Instruction: Print only the lines from the top of the data through the line with "0, 0.35, 11)", both included, skipping every picture.

[start Data]

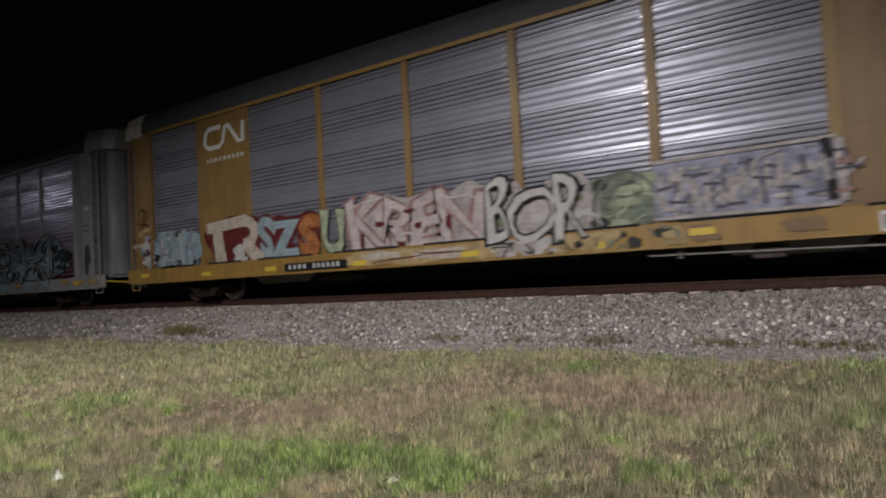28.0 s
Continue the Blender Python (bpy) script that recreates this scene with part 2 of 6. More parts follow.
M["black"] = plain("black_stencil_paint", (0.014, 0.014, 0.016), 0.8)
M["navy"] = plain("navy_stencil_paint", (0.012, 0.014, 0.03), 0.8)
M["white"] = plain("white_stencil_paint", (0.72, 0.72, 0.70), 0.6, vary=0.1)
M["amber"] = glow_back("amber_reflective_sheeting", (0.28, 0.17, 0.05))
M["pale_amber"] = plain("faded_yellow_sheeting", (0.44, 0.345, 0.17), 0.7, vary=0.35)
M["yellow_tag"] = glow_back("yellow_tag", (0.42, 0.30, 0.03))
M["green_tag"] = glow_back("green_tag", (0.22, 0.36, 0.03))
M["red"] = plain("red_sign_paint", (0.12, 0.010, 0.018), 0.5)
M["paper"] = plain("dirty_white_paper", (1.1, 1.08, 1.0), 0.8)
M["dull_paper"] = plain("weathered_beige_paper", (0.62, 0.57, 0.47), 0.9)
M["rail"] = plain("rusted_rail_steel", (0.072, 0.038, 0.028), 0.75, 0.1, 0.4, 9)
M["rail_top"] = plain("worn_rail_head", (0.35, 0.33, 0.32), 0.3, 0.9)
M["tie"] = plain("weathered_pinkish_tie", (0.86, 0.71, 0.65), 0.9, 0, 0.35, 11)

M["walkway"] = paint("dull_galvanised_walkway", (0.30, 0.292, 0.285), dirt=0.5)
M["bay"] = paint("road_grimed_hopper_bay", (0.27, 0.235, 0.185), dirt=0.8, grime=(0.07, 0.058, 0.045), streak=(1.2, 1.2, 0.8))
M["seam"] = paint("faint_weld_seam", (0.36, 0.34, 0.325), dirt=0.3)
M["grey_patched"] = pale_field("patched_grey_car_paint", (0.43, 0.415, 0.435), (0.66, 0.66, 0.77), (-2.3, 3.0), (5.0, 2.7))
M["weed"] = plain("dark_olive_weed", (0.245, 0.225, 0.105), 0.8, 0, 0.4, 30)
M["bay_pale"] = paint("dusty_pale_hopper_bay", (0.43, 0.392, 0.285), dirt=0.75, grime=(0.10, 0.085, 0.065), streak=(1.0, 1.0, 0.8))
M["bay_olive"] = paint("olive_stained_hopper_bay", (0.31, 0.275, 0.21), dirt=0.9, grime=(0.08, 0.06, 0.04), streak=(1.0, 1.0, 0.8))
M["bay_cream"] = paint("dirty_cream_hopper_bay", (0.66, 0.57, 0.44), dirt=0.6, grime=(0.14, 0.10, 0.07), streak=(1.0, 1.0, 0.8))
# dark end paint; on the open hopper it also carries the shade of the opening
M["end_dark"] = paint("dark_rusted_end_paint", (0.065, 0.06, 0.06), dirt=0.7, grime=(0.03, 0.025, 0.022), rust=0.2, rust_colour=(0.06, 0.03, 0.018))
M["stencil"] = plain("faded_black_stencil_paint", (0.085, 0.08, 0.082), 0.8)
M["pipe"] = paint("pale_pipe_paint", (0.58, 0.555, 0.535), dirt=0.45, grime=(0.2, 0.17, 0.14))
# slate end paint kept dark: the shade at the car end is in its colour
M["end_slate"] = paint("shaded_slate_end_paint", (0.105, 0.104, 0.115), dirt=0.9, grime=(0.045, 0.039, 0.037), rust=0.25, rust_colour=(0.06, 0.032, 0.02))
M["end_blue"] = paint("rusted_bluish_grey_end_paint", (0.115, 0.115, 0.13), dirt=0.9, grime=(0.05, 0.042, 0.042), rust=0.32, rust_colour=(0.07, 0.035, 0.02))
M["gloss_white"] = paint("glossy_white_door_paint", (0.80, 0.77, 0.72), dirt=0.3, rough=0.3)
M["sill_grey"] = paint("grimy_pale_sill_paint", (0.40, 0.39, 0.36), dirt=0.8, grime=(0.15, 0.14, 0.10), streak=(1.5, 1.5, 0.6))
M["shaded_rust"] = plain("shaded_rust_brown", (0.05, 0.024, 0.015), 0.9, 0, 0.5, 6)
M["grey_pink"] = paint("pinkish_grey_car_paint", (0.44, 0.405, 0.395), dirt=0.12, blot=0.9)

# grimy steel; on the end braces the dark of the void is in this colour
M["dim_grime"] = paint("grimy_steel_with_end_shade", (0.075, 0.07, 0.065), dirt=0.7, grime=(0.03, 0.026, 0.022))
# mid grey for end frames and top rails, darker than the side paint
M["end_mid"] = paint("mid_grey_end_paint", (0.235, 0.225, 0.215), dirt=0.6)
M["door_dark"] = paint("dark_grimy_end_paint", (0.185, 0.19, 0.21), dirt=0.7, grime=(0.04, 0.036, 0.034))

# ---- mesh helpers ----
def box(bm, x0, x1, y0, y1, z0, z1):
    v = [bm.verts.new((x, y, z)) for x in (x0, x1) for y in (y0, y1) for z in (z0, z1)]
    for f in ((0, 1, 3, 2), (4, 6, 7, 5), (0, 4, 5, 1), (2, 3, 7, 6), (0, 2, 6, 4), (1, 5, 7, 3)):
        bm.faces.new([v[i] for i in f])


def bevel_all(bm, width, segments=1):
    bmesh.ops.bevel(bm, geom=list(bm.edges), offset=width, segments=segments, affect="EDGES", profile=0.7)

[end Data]

Result of the task:
28.0 s
Continue the Blender Python (bpy) script that recreates this scene with part 2 of 6. More parts follow.
M["black"] = plain("black_stencil_paint", (0.014, 0.014, 0.016), 0.8)
M["navy"] = plain("navy_stencil_paint", (0.012, 0.014, 0.03), 0.8)
M["white"] = plain("white_stencil_paint", (0.72, 0.72, 0.70), 0.6, vary=0.1)
M["amber"] = glow_back("amber_reflective_sheeting", (0.28, 0.17, 0.05))
M["pale_amber"] = plain("faded_yellow_sheeting", (0.44, 0.345, 0.17), 0.7, vary=0.35)
M["yellow_tag"] = glow_back("yellow_tag", (0.42, 0.30, 0.03))
M["green_tag"] = glow_back("green_tag", (0.22, 0.36, 0.03))
M["red"] = plain("red_sign_paint", (0.12, 0.010, 0.018), 0.5)
M["paper"] = plain("dirty_white_paper", (1.1, 1.08, 1.0), 0.8)
M["dull_paper"] = plain("weathered_beige_paper", (0.62, 0.57, 0.47), 0.9)
M["rail"] = plain("rusted_rail_steel", (0.072, 0.038, 0.028), 0.75, 0.1, 0.4, 9)
M["rail_top"] = plain("worn_rail_head", (0.35, 0.33, 0.32), 0.3, 0.9)
M["tie"] = plain("weathered_pinkish_tie", (0.86, 0.71, 0.65), 0.9, 0, 0.35, 11)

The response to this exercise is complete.